The rest of the week would bring lots of sharing, a neighborhood kitchen set up in the park, and the endless tedium of preparing for nightfall. We didn’t leave our immediate vicinity for 2 days until we heard word that stores were opening and the inevitable outing for ice had to occur. Then each day brought normalcy to some, while others waited. Countless offers from friends for places to stay, supplies, equipment, meals came, and continue to come actually, as there are many who are far from recovered still. That’s what we do in a crisis. We try to feed each other, to put a dry blanket around wet shoulders, food and drink, a break in the air-conditioning. All of it welcome and necessary, while the one thing you really want, and the only thing you truly need can’t be had, or given by anyone in particular. You want normal. To be cool and full in your own living room, or to hang on the door of your own cold refrigerator contemplating a snack. So you develop the frustration of the ungrateful, for turning down so many well-meaning offers from those that regained their normal. It is not that you want them to continue your suffering, your inconvenience, with you- well- maybe that is it.
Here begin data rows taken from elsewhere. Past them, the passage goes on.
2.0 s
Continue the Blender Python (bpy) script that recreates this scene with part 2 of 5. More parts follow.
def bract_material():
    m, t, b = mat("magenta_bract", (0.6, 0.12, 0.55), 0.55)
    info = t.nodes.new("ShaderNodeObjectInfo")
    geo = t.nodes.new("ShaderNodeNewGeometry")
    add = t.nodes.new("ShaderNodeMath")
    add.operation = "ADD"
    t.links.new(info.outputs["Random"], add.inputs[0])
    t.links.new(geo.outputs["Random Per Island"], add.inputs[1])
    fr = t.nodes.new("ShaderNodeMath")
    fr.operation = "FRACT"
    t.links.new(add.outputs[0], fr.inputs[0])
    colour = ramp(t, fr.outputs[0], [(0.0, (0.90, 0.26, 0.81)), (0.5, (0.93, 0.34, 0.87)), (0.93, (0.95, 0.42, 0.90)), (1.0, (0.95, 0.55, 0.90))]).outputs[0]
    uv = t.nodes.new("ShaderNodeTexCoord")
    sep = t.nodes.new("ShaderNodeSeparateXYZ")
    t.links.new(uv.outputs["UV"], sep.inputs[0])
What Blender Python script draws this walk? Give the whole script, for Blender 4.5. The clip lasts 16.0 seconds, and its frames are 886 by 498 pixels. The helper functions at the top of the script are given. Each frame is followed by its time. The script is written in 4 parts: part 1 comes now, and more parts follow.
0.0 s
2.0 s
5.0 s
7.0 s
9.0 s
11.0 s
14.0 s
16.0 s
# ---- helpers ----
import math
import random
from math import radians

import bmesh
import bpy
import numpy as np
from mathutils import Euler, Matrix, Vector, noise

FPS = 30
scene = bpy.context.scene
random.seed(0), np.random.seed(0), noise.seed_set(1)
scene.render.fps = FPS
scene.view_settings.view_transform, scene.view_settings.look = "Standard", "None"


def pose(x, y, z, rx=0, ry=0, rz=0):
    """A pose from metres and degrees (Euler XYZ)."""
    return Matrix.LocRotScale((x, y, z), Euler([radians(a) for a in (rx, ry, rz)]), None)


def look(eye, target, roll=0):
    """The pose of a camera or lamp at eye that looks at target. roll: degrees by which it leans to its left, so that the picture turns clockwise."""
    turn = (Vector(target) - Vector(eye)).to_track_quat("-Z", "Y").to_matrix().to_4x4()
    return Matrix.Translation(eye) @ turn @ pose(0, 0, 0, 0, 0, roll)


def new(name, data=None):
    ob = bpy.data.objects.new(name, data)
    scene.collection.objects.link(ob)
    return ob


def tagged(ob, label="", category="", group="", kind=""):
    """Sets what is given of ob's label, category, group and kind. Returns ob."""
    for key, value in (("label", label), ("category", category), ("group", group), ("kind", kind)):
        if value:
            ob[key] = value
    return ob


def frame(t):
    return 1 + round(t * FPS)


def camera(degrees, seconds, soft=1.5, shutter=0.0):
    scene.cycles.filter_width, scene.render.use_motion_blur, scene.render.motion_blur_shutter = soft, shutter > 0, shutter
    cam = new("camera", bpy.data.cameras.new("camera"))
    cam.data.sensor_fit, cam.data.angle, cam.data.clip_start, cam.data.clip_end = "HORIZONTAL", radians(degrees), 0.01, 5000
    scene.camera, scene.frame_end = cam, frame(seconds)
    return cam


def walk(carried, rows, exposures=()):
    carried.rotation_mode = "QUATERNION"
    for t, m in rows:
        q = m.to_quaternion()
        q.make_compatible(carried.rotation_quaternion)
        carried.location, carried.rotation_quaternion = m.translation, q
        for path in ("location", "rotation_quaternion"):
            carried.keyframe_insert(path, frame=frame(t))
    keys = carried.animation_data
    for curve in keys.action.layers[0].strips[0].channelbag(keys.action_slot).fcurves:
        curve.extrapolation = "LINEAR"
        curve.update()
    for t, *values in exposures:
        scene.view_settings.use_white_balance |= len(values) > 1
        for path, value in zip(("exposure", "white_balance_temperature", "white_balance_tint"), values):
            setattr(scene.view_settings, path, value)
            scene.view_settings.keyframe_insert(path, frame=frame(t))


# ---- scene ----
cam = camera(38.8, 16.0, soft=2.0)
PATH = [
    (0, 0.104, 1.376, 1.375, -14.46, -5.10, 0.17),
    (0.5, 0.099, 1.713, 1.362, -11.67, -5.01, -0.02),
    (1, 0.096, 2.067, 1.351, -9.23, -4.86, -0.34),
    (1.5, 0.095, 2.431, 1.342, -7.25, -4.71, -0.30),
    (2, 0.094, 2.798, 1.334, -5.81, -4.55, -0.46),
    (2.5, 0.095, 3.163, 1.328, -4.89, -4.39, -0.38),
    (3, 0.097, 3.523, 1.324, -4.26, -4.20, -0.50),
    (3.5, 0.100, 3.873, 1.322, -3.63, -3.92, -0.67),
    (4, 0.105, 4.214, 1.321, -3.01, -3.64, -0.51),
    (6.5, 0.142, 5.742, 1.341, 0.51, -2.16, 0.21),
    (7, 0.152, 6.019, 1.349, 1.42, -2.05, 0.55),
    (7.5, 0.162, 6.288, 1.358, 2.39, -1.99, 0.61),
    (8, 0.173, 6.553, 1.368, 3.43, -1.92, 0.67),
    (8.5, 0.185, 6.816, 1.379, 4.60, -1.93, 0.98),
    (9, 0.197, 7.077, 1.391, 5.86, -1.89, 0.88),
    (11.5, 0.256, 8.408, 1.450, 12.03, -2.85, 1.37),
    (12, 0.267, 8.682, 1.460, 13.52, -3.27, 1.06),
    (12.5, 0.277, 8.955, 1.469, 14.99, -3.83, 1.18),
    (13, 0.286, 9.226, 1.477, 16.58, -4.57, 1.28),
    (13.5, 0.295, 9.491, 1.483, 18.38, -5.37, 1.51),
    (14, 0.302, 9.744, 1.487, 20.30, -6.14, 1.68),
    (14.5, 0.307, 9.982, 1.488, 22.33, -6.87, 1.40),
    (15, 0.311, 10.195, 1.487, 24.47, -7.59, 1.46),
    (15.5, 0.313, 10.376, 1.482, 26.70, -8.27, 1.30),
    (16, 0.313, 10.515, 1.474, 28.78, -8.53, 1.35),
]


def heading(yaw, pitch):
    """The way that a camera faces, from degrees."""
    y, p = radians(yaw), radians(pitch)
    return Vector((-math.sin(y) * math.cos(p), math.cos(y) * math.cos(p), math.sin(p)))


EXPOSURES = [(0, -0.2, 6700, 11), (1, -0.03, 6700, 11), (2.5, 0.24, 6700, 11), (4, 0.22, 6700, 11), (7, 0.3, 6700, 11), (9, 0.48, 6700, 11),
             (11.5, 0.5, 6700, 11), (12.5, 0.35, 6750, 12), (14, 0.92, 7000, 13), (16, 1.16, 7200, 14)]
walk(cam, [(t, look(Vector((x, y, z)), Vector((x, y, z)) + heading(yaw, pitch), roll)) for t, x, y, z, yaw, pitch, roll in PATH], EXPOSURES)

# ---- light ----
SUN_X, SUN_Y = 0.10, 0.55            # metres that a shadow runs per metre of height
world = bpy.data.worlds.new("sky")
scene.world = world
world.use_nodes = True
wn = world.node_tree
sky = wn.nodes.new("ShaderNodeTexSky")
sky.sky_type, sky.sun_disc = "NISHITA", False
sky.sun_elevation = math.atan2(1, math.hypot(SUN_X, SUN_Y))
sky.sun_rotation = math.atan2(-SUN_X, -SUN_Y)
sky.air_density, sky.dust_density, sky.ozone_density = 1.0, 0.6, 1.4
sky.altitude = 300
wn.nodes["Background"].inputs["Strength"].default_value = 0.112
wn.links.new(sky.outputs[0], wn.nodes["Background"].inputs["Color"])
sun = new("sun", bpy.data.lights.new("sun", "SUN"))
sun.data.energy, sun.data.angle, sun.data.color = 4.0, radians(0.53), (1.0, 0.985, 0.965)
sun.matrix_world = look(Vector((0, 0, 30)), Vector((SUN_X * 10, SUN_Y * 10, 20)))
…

Misery truly does love company, and this past week had its share of miserable.
Maybe those kids at the shelter did so great because their normal was already gone. For once instead of being the ones without anything, receiving constant offers of everything but the one thing they crave, they saw the whole town coming to join them, and they were happy to have such good company.
During my next disaster? I will still offer whatever small comforts I can should I be lucky, but my first question will be, “What sucks the most?”